My family is in tatters. My mum is not in the best of health and both my brothers are disabled, which makes living on a farm, complete with animals and outbuildings that constantly need looking after, just the perfect way of life. I myself am neither disabled nor in any ill health, so my mum is only too keen to put me to work on anything and everything an elderly/disabled person can’t do.

And that’s where the problem lies. I don’t just feel obliged to help out, I feel trapped. I feel like I may not get out of that place until my mum passes away, and then I’ll still be trapped. Both my brothers are disabled to the point where they need constant care, and getting genuine care for them is a nightmare.
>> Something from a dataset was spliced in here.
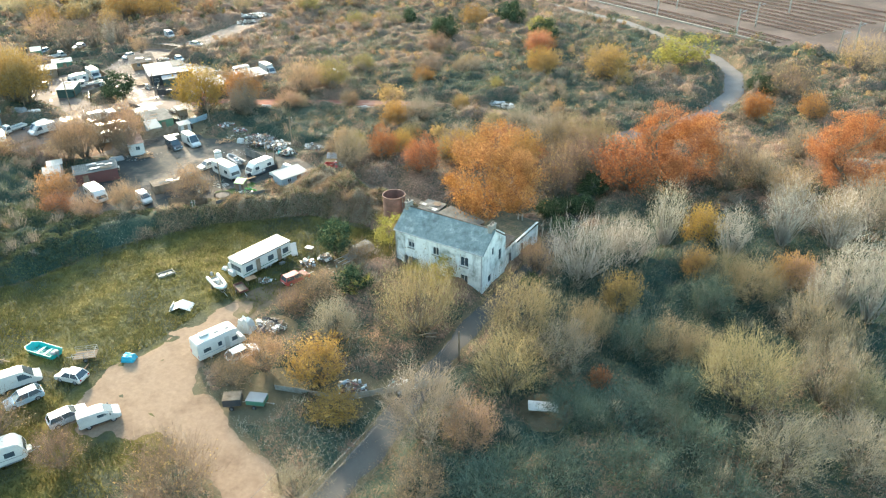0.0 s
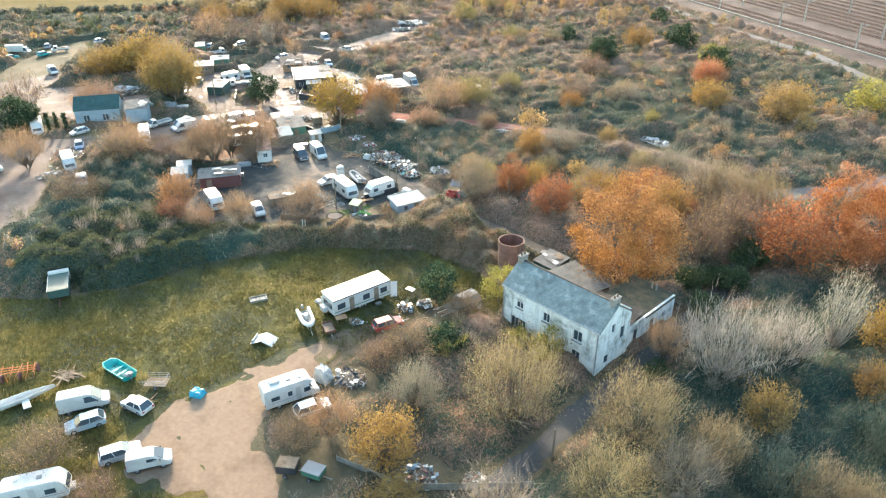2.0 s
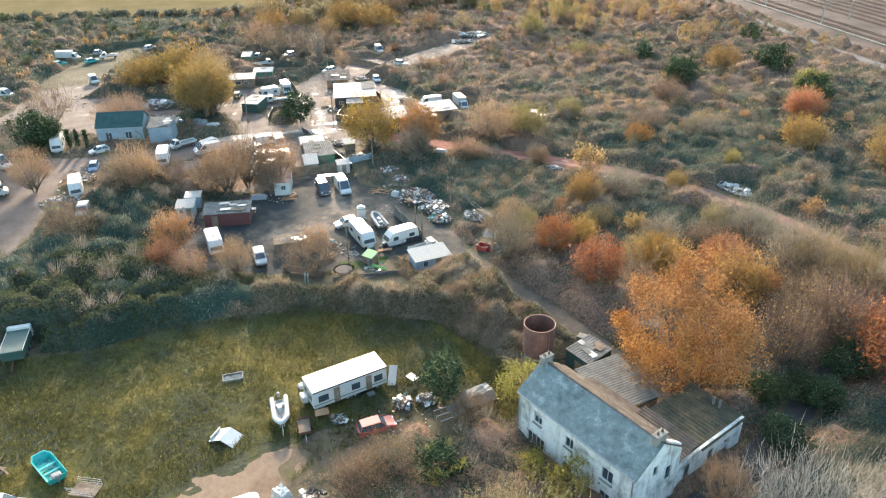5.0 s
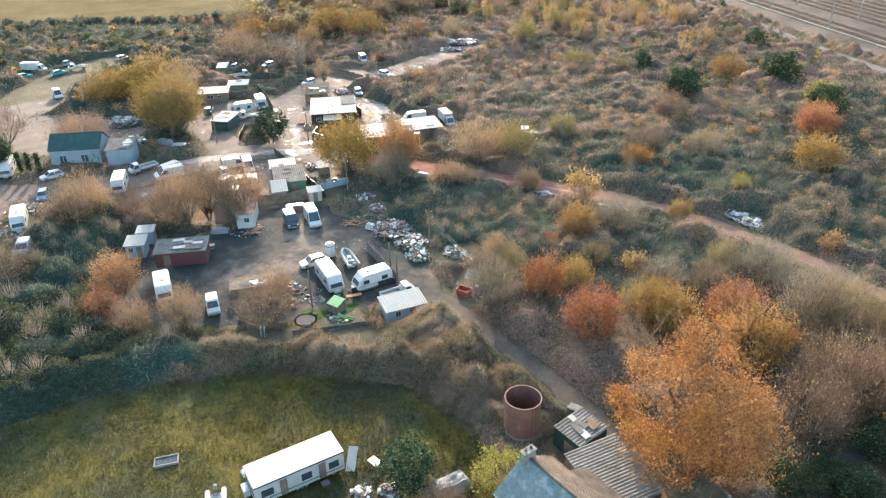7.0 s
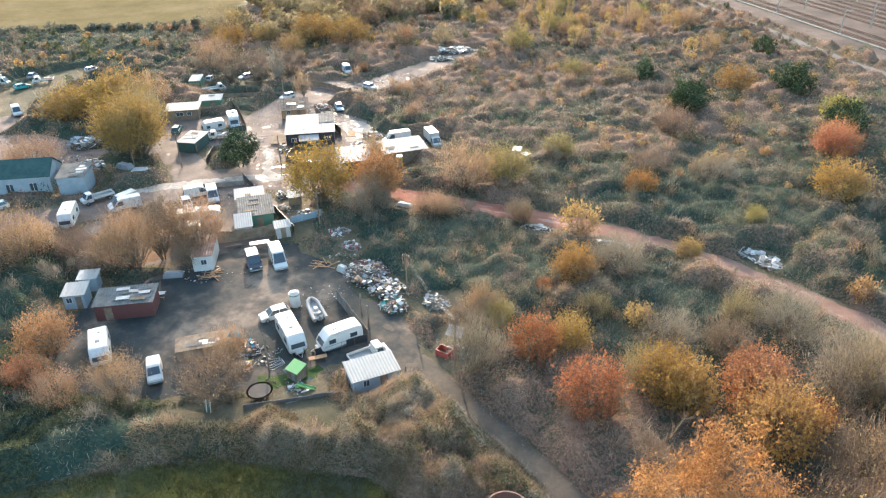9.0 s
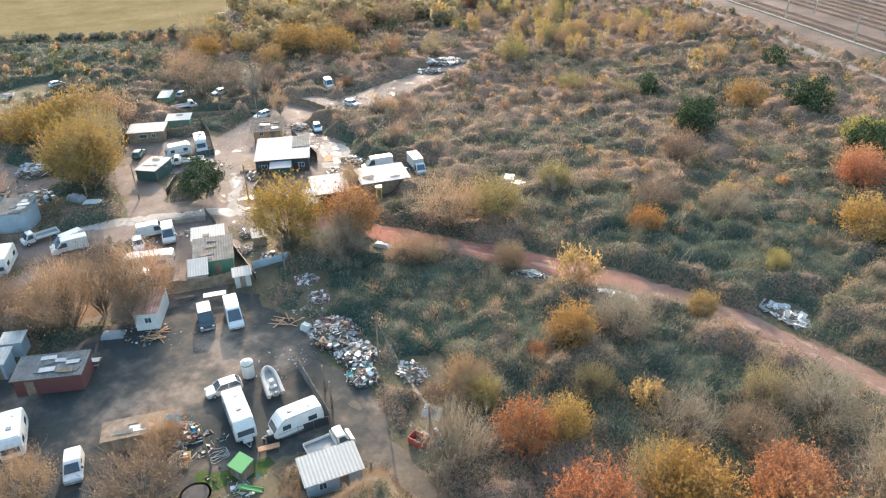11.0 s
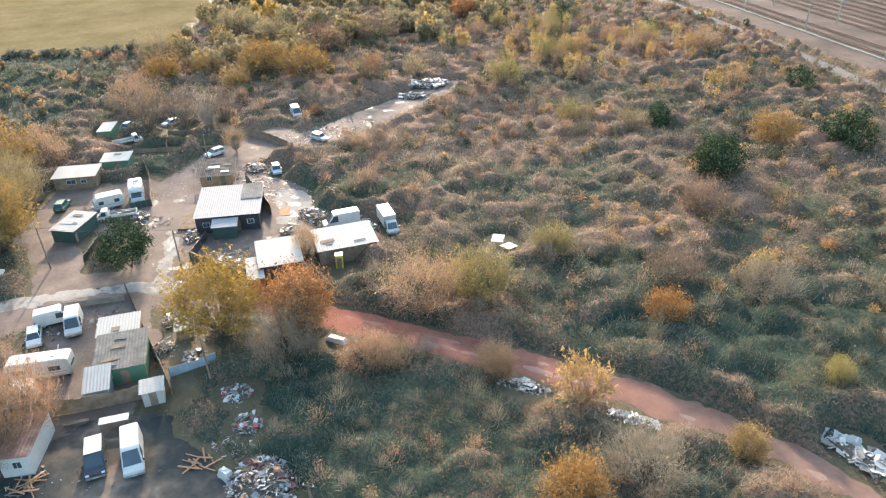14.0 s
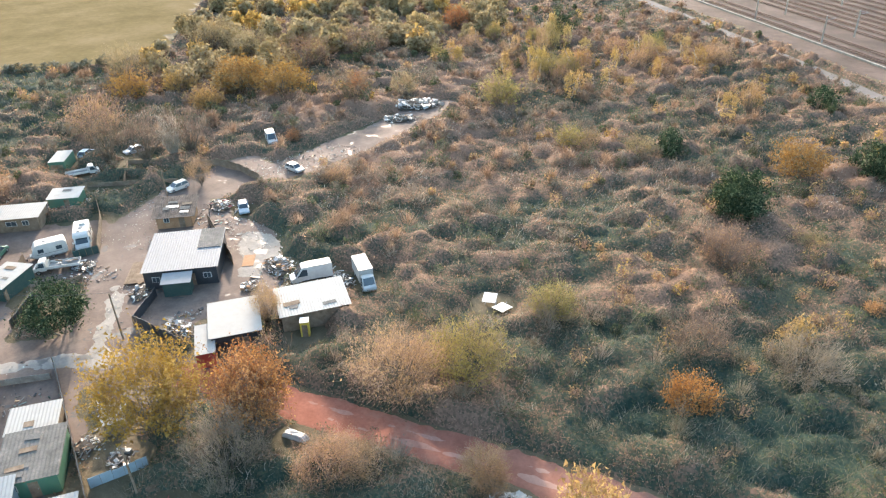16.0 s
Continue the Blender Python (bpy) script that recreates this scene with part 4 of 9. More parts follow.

And I know nothing of how flat-buying works. Do I have the money right now to get a place of my own? Even if I do, where do I go? Do I stay within close distance of home? If not, does it make sense to go back home, find a waiter/cleaner job, save up and then bugger off?

But don’t get me wrong, I don’t mind helping out at all, that’s one of the rules of being a family. But my family isn’t much to write home about. When I was younger, I was immensely selfish and lazy, and learnt the hard way how being part of a family work. And I’m grateful to have somewhere to go back to at all. I think it’s just that I’ve outgrown it. I don’t need it anymore. I know how to look after myself now.

So I guess this is what it boils down to. Feeling trapped. Feeling like, although no-one says it, I’ll be stuck in the middle of nowhere with my life on hold. After all, how are you supposed to meet new people in the middle of nowhere? Ever since my dad died just over a year ago I feel, more than ever, like it’s my duty to return back home and forget everything I’ve achieved these past three years. What good’s a BA when you can help your brother clear-up all the horseshit in the field?

As I said earlier, I thought my dream was to be a professional writer/film-maker. Right now my dream is to have my own flat and have a go at life the way I want to, without feeling the need to get my mum’s approval. She left her home when she was 17. 17! I’ve spoken to hear a couple of times about getting a place of my own once I leave uni, even encouraging her to kick me out so I’ll at least have an excuse to go get my own life. All she can say is, ‘oh Fred, I’ll never kick you out’.

Is this what she’ll be saying to me in five years time, or ten?

So that’s my conundrum, another panic in the life of Fred. Maybe there are some people out there in similar situations? If so, we should just band together and form a society for the soon-to-be-mentally-and-emotionally-deranged.

Or else, we could just get a flat together.